Robotics is hard, especially when you want to build something new and have to rely on outside shops or vendors for components.
[Not a valid template]Robert Beatty and his two daughters, Camille and Genevieve, decided to take on the challenge of building robots on a whim of inspiration. Robert says, “It started a few years ago when my oldest daughter was about 11. She was getting curious about things around the house and started taking them apart. She’d take apart things like remotes, phones, and calculators and bring them to me in a pile, and say ‘Dad, what’s this thing in here do?’”

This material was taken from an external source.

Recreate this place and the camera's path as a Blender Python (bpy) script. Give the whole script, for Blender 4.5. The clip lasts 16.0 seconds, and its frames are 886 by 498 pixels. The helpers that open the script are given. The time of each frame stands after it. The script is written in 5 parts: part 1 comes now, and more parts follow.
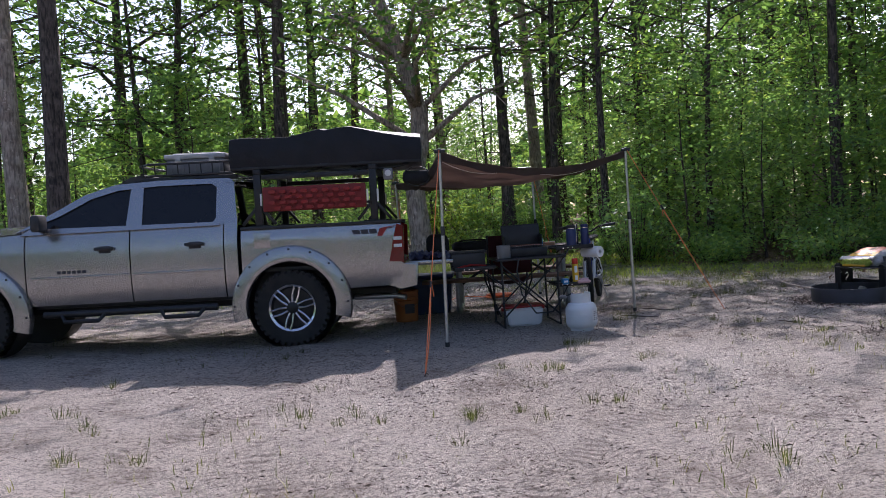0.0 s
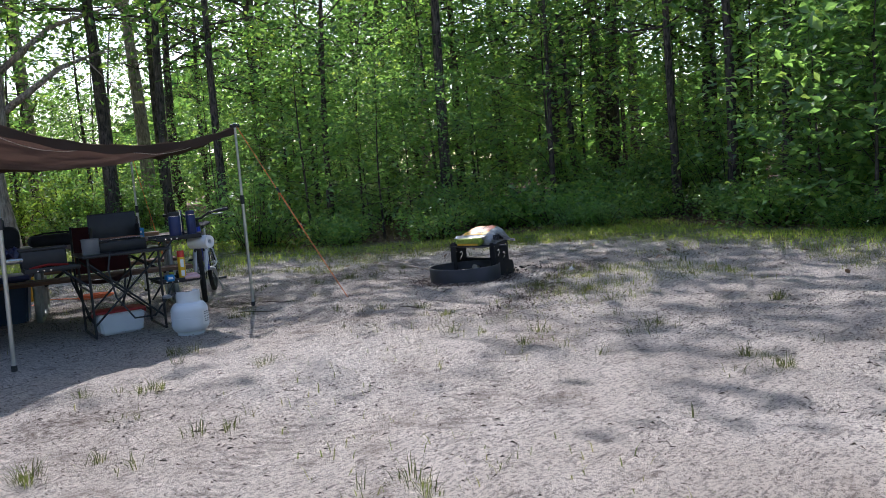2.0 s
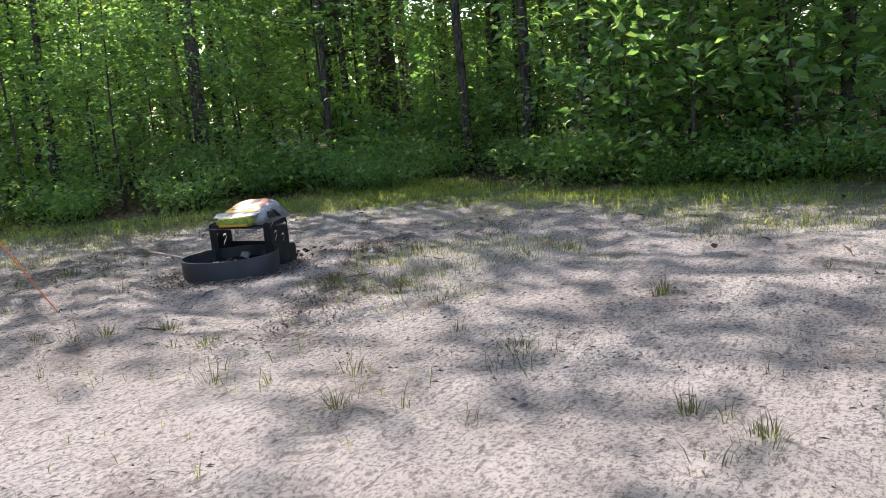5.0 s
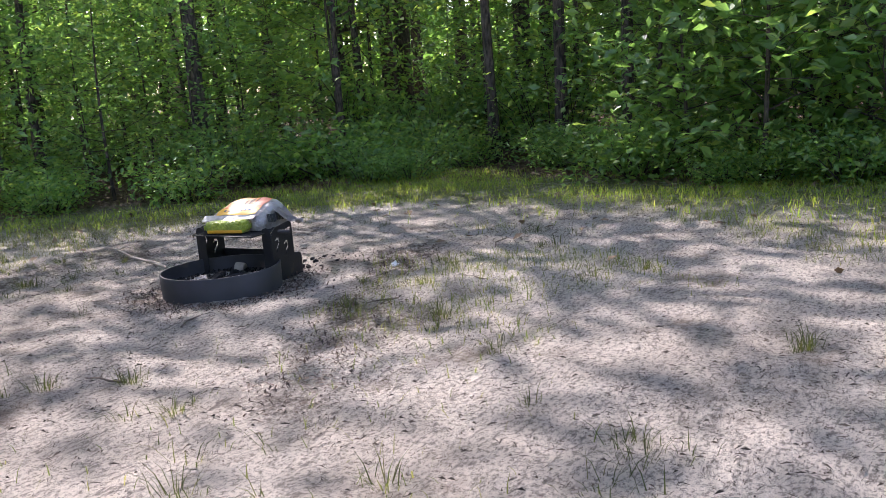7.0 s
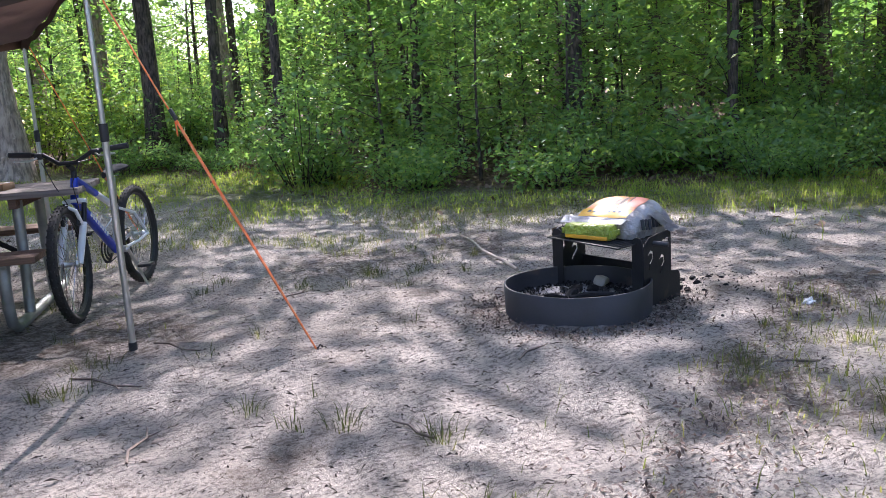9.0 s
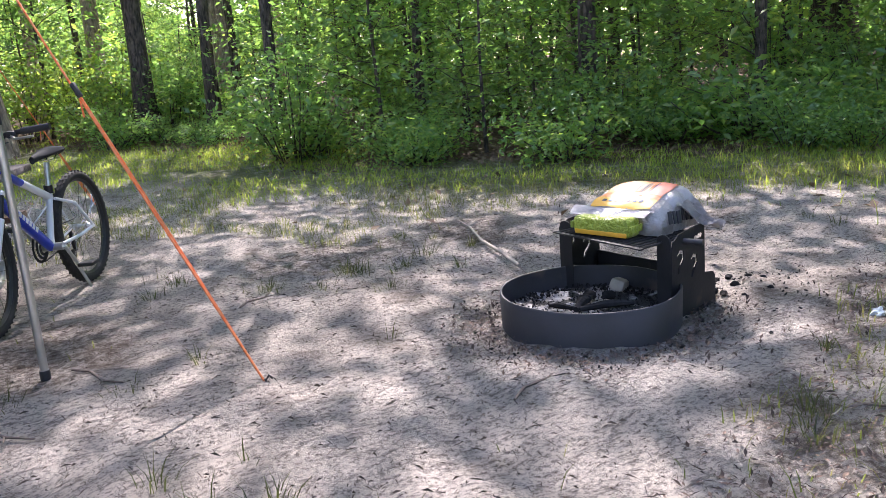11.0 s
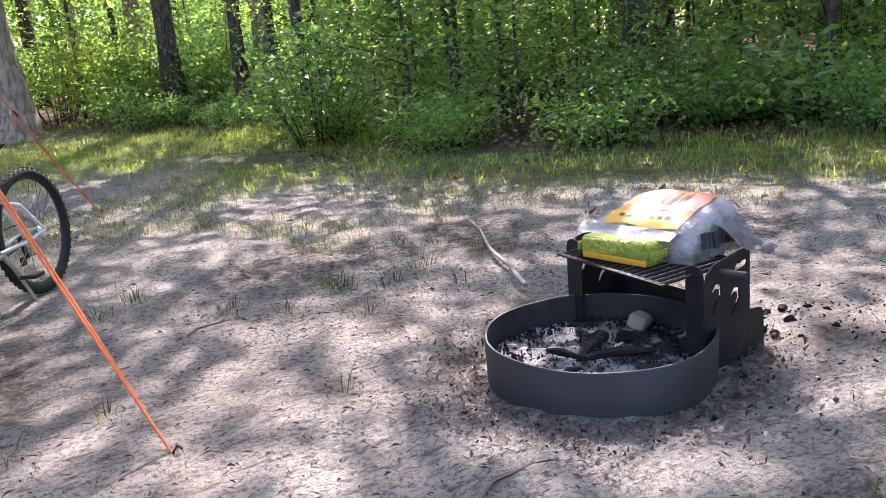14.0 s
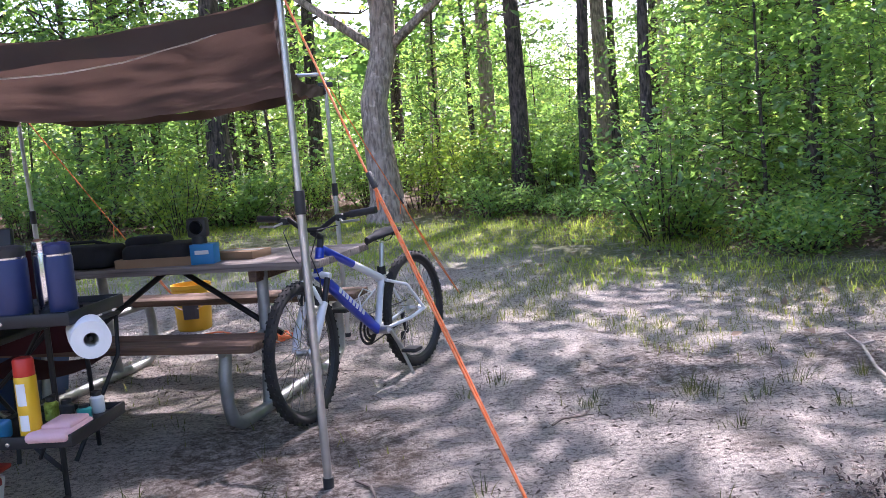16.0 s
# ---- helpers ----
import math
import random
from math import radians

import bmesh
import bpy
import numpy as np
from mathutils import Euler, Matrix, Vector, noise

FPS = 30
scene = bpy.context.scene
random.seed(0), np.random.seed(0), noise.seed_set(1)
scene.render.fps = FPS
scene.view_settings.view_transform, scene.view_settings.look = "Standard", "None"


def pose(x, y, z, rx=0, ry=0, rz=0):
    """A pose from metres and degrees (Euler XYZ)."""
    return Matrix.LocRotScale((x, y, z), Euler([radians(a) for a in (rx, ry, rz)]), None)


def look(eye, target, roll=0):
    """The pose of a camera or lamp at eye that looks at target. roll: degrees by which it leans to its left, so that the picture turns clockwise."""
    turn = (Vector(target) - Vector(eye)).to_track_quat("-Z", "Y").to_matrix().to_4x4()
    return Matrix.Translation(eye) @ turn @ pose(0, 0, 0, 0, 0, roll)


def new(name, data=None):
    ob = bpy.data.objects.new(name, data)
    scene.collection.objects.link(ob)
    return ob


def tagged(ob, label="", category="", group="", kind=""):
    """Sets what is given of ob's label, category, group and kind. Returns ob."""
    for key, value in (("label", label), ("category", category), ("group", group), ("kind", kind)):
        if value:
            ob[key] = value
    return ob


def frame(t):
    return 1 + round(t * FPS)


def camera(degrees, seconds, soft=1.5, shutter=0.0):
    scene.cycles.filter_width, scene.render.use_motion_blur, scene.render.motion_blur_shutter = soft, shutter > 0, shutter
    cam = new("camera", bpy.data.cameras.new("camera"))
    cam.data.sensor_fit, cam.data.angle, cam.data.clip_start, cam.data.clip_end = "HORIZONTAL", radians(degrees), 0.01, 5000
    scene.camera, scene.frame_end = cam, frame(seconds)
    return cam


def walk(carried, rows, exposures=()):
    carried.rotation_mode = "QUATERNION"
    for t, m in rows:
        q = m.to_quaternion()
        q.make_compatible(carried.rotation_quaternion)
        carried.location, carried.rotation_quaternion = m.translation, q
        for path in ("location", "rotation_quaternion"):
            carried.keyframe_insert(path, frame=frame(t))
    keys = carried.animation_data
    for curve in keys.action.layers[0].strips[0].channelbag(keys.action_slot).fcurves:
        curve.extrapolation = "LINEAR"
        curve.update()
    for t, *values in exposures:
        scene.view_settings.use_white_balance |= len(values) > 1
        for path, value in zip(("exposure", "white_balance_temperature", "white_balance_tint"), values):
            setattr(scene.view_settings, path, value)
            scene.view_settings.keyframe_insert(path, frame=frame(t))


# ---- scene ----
cam = camera(56.1, 16.0, soft=0.8)
METRES, EYE, TILT, LEAN, TURN = 7.6, 1.2, 0.0, 0.0, -17.9
ROWS = [
    (0.0, 0.0, 0.0, 0.0, -0.16, -2.21, 4.05),
    (0.5, 0.0056, 0.0297, -0.0016, -8.17, -2.8, 4.0),
    (1.0, 0.0088, 0.0647, -0.0009, -17.82, -3.35, 3.87),
    (1.5, 0.0174, 0.0898, -0.0018, -21.51, -3.97, 5.06),
    (2.0, 0.0403, 0.1183, -0.0015, -25.74, -5.37, 4.76),
    (2.5, 0.0521, 0.1548, -0.0041, -32.75, -7.18, 4.81),
    (3.0, 0.0689, 0.1895, -0.0026, -37.92, -7.28, 6.66),
    (3.5, 0.0998, 0.227, -0.0003, -37.62, -7.06, 6.59),
    (6.0, 0.2119, 0.4495, -0.0019, -43.89, -11.92, 3.94),
    (6.5, 0.2393, 0.4815, -0.0032, -43.05, -12.09, 3.65),
    (7.0, 0.262, 0.5171, -0.0019, -41.33, -10.99, 4.35),
    (7.5, 0.286, 0.5504, -0.0023, -30.72, -8.95, 4.27),
    (8.0, 0.3046, 0.5841, -0.0041, -25.02, -10.16, 3.4),
    (8.5, 0.3193, 0.6225, -0.0046, -23.15, -10.56, 2.72),
    (9.0, 0.3346, 0.6584, -0.0072, -16.04, -10.44, 3.43),
    (11.5, 0.3919, 0.7717, -0.0087, -15.58, -13.43, 4.24),
    (12.0, 0.402, 0.7869, -0.0098, -20.06, -13.8, 3.06),
    (12.5, 0.4123, 0.8086, -0.0095, -21.84, -15.18, 3.22),
    (13.0, 0.423, 0.8259, -0.0096, -18.86, -15.18, 3.99),
    (13.5, 0.4387, 0.8405, -0.0076, -15.46, -14.7, 4.72),
    (14.0, 0.4461, 0.8446, -0.0085, -11.34, -14.21, 4.82),
    (14.5, 0.4409, 0.8457, -0.0065, -5.56, -11.65, 5.09),
    (15.0, 0.4318, 0.845, -0.0026, 1.1, -8.33, 4.64),
    (15.5, 0.4246, 0.8443, -0.0019, 6.96, -7.25, 4.28),
    (16.0, 0.4183, 0.8447, -0.0013, 11.04, -6.27, 4.43),
]
walk(cam, [(t, pose(0, 0, EYE, TILT, LEAN, TURN) @ pose(METRES * x, METRES * y, METRES * z, 90 + pitch, roll, yaw)) for t, x, y, z, yaw, pitch, roll in ROWS],
     exposures=[(0.0, 0.5, 6100, 24), (1.0, 0.66, 6000, 18), (2.0, 0.86, 5950, 15), (3.5, 1.12, 6000, 14), (6.0, 1.45, 6500, 19), (9.0, 1.66, 6100, 22), (13.0, 2.0, 6650, 23), (16.0, 2.0, 6050, 30)])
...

With experience in software development, Beatty was sometimes able to answer his kids’ questions, and sometimes not. “So, we’d go to Google and start exploring. I suggested that instead of taking things apart, we could start building things. I was thinking of something like a kit – like an LED lighting up – because I didn’t know much about that at the time,” he explains. “Camille immediately said, ‘I want to build a robot.’ That seemed a bit daunting, but I said we’ll see what we can do. It’ll take a while, but we’ll see what we can learn.”
The Beatty clan stumbled upon Sparkfun.com, and immediately became immersed in the Maker Movement as self-taught Makers. “When we started out, we didn’t know how to solder, didn’t know what common ground meant, didn’t know anything about Arduinos or machining or tools. The only thing that I had coming into it was that I was a software developer in my previous, corporate life.”

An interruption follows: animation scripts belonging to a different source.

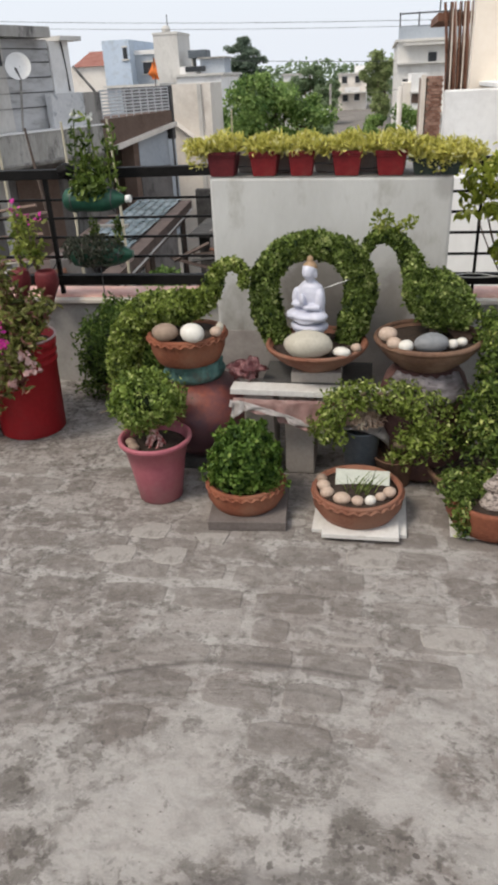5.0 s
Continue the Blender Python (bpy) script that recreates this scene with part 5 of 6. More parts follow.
pebble(-0.755, 2.18, 0.251, 0.024, 0.02, 0.018, STONE_BROWN, "brown stone on the pink pot's soil")
pebble(-0.775, 2.215, 0.254, 0.022, 0.02, 0.018, STONE_BROWN, "brown stone on the pink pot's soil")

# dome of clipped leaves on a grey tile
solid("floor_tile", box(-0.145, -0.15, 0, 0.145, 0.15, 0.038, 0.003), TILE_GREY, (-0.31, 2.18, 0), "thick grey stone tile under a bowl", "tile").rotation_euler = (0, 0, radians(4))
dm = thing("dome_plant", (-0.325, 2.19, 0.038), "terracotta bowl with a dome of dense green leaves", "potted plant", "bowls in the front row")
bowl(dm, (-0.325, 2.19, 0.038), 0.148, 0.097, 0.127, TERRACOTTA, True, flare=0.75, twists=26)
soil(dm, (-0.325, 2.19), 0.134, 0.12)
part("inner_growth", ball((-0.322, 2.195, 0.19), 0.098, 0.10, 0.115, 0.2, 5), SHADE_CORE, dm, "", True)
p, q = both(ball_skin((-0.320, 2.195, 0.190), 0.122, 0.128, 0.152, 7600, RNG, 0.66, 0.40, 3.8, -0.4), ball_skin((-0.18, 2.16, 0.15), 0.03, 0.03, 0.06, 50, RNG, 0.3), ball_skin((-0.47, 2.17, 0.16), 0.03, 0.03, 0.04, 40, RNG, 0.3))
leaves("foliage", p, q, 0.0175, leafy("dome_leaves", (0.014, 0.045, 0.008), (0.15, 0.255, 0.045), (0.36, 0.46, 0.12)), dm, RNG, width=0.58, spread=0.8, up=0.25)

# pebble bowl on two white tiles
solid("floor_tile", box(-0.17, -0.14, 0, 0.17, 0.14, 0.016, 0.002), MARBLE, (0.112, 2.18, 0), "white marble tile under the pebble bowl", "tile").rotation_euler = (0, 0, radians(-1))
solid("floor_tile", box(-0.136, -0.14, 0, 0.136, 0.14, 0.018, 0.002), MARBLE, (0.115, 2.130, 0.0165), "white marble tile under the pebble bowl", "tile")
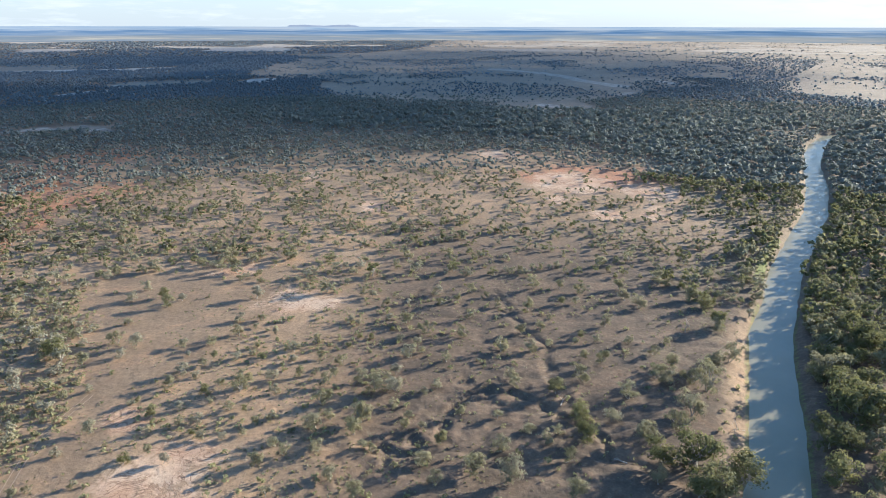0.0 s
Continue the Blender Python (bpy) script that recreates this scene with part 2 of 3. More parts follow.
FAR_TRACK = [(-1060, 160), (-1126, 317), (-1181, 450), (-1241, 618)]
GREEN = [(131, 247), (150, 281), (168, 305)]
# single trees: place and crown width, in metres, by the colour of the leaves
SILVER_A = [(-148.4, 2.6, 3.5), (-158.7, 2.6, 5.9), (-137.6, 41.4, 6.2), (-128.8, 37.6, 3), (-108, 76.5, 3.6), (-106.8, 55.7, 1.6), (-151.4, 45.2, 3), (-149.3, 54.5, 3.7), (-141.6, 64.6, 2.7), (-129.7, 72.3, 5), (-126.4, 75.2, 3.9), (-123.6, 81, 5.3), (-135.5, 58, 3.9), (-110.1, 97.8, 3.9), (-94.7, 131.7, 3), (-91.4, 141.4, 4.3), (-89.5, 106.2, 3.7), (-88.8, 79.7, 4.3), (-74.4, 98.8, 2.8), (-105.9, 116, 1.8), (-100.4, 225.8, 4.2), (-119.8, 226.5, 5.4), (-118.5, 237.1, 5), (-111.2, 204.5, 3.5), (-101.3, 189.2, 5.6), (-102.6, 181, 3.7), (-102, 161, 3), (-84.9, 188.2, 4.1), (-72.5, 228.6, 6.2), (-73, 208, 3.8), (-100.5, 263.1, 4.1), (-124.7, 258.8, 6.6)]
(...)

The three of them started building simple robots and graduated to designing more complex configurations. Beatty says, “As soon as we got one done, we’d build another one.” The Beatty’s built a website to show off their creations to friends and family, but the world took interest. Since then, they’ve produced mini Mars rover replicas for various museums, including the New York Hall of Science and the Discovery Centre in Kuala Lumpur City Centre, and been invited to the White House (http://beatty-robotics.com/beatty-robotics-at-the-white-house/).

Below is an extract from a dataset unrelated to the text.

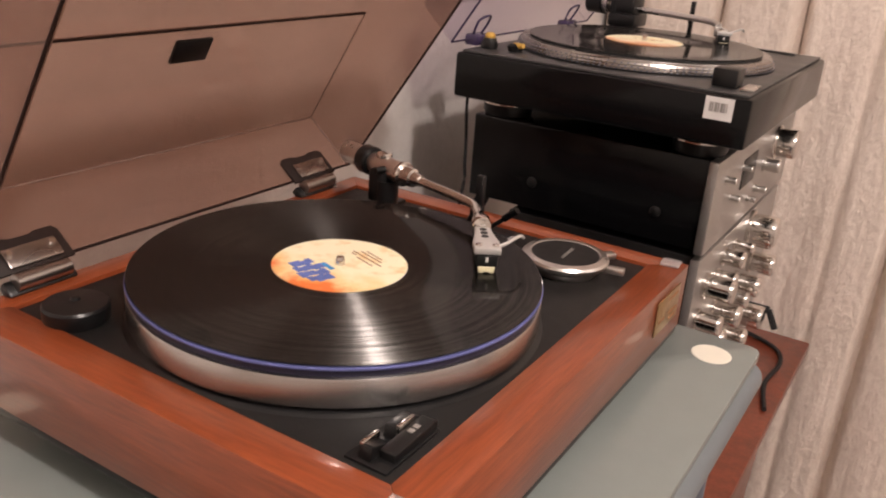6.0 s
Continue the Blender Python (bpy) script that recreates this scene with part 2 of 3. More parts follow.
def thing(name, at, label, category, group="", kind=""):
    ob = new(name)
    ob.location = at
    ob.empty_display_size = 0.02
    return tagged(ob, label, category, group, kind)


def box(x0, x1, y0, y1, z0, z1, bevel=0.0, seg=2):
    bm = bmesh.new()
    bmesh.ops.create_cube(bm, size=1.0)
    for v in bm.verts:
        v.co = Vector(((x0 + x1) / 2 + v.co.x * (x1 - x0), (y0 + y1) / 2 + v.co.y * (y1 - y0), (z0 + z1) / 2 + v.co.z * (z1 - z0)))
    if bevel:
        bmesh.ops.bevel(bm, geom=bm.edges[:], offset=bevel, segments=seg, affect="EDGES", profile=0.5)
    return bm


def lathe(profile, seg=64, centre=(0, 0, 0)):
    """A turned shape round z from (radius, height) pairs; ends on the axis are closed."""
    bm = bmesh.new()
    rings = []
    for r, z in profile:
        if r < 1e-6:
            rings.append([bm.verts.new((centre[0], centre[1], centre[2] + z))])
        else:
            rings.append([bm.verts.new((centre[0] + r * math.cos(2 * math.pi * i / seg), centre[1] + r * math.sin(2 * math.pi * i / seg), centre[2] + z)) for i in range(seg)])
    for a, b in zip(rings, rings[1:]):
        for i in range(seg):
            j = (i + 1) % seg
            if len(a) == 1 and len(b) == 1:
                continue
            if len(a) == 1:
                bm.faces.new((a[0], b[i], b[j]))
            elif len(b) == 1:
                bm.faces.new((a[i], a[j], b[0]))
            else:
                bm.faces.new((a[i], a[j], b[j], b[i]))
    return bm


def rod(p, q, r0, r1=None, seg=24, profile=None):
    """A bar from p to q; profile gives (share of length, radius) pairs."""
    p, q = Vector(p), Vector(q)
    length = (q - p).length
    r1 = r0 if r1 is None else r1
    pairs = profile or [(0, r0), (1, r1)]
    bm = lathe([(0, pairs[0][0] * length)] + [(r, s * length) for s, r in pairs] + [(0, pairs[-1][0] * length)], seg)
    bm.transform(Matrix.Translation(p) @ (q - p).to_track_quat("Z", "Y").to_matrix().to_4x4())
    return bm


def prism(points, axis, a, b, bevel=0.0):
    """An outline pushed along an axis from a to b."""
    bm = bmesh.new()
    def place(u, v, w):
        return {"x": (w, u, v), "y": (u, w, v), "z": (u, v, w)}[axis]
    lo = [bm.verts.new(place(u, v, a)) for u, v in points]
    hi = [bm.verts.new(place(u, v, b)) for u, v in points]
    bm.faces.new(lo)
    bm.faces.new(hi)
    n = len(points)
    for i in range(n):
        bm.faces.new((lo[i], lo[(i + 1) % n], hi[(i + 1) % n], hi[i]))
    if bevel:
        bmesh.ops.bevel(bm, geom=bm.edges[:], offset=bevel, segments=2, affect="EDGES", profile=0.5)
    return bm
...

As the robots became more complex, Beatty looked into CNC machining when hand tools were no longer providing the precision and consistency needed. “We cobbled together our own CNC by buying stepper motors, and Z axes, and built our own computer. We basically built our own homemade CNC.” The needs of the three makers quickly outgrew their homemade machine, Beatty explains, “In particular, we wanted to be able to change tools rapidly. Our homemade CNC is was just a collet with wrenches – it was a pain to have to change tools. So much so that we tried to design parts and our operations such that we didn’t have to change a tool.” They use a full array of 20 different tools for their robots. “With the Tormach, we have the pneumatic ability to quickly change tools with the Power Drawbar (PN 31706).”
Being new to machining of this type, Beatty liked the availability of Tormach’s components and resources. “I liked the fact that it was a turnkey solution – tools, software, mill, controller – showed me that the company had a full breadth of capability and understanding of what was required.”
When building their robots, the girls use a combination of parts that they buy, parts that they hack out of other things, and parts that they design and fabricate on the Tormach, so customization is a big element of their design process – and they started with their PCNC 1100.
Their custom-made enclosure was designed around a specific vise. “We almost bought the Tormach enclosure, but we wanted a particular vise. It was quite a large vise and it is bolted to the table semi-permanently, so we wanted the enclosure to wrap around it,” Beatty explains. Their enclosure design led to further customization with the electronics on the front of the enclosure and bracketing elements for various tools and the jog shuttle.
One of the first robots that they did on the Tormach is the Metalbot, a unibody design that made full use of the PCNC 1100’s Z-axis. Because of the unibody design, the part had features on every side, requiring the Beattys to clamp the part in eight different orientations.
Beyond the extended capabilities of a more robust mill, the Beattys have also seen a major improvement in higher-quality concentricity with their custom wheel hubs since getting the Tormach. “We often run into a situation where we have wheels that we want to use, but they don’t fit onto the motor that we want to use. With the Tormach, we are able to design a custom hub to adapt any wheel to any motor shaft,” Beatty explains. “The Tormach did a beautiful job on the hub. If it’s not concentric the wheel just wobbles and doesn’t work.”
Beatty credits the success of Camille and Genevieve’s robots to doing hands-on work with the design and fabrication. “I guide the process. Sometime I learn offline and teach it to them as we go, but they’re doing all the work,” Beatty explains. “When it came to the Tormach, we set it up together, we customized it together, learned about it together, and now when we run parts, they do all the fixturing and running of the machine.”
Now the girls have an intern who had surpassed the robotics classes in the local high school, and they are preparing another rover robot for the New York Hall of Science.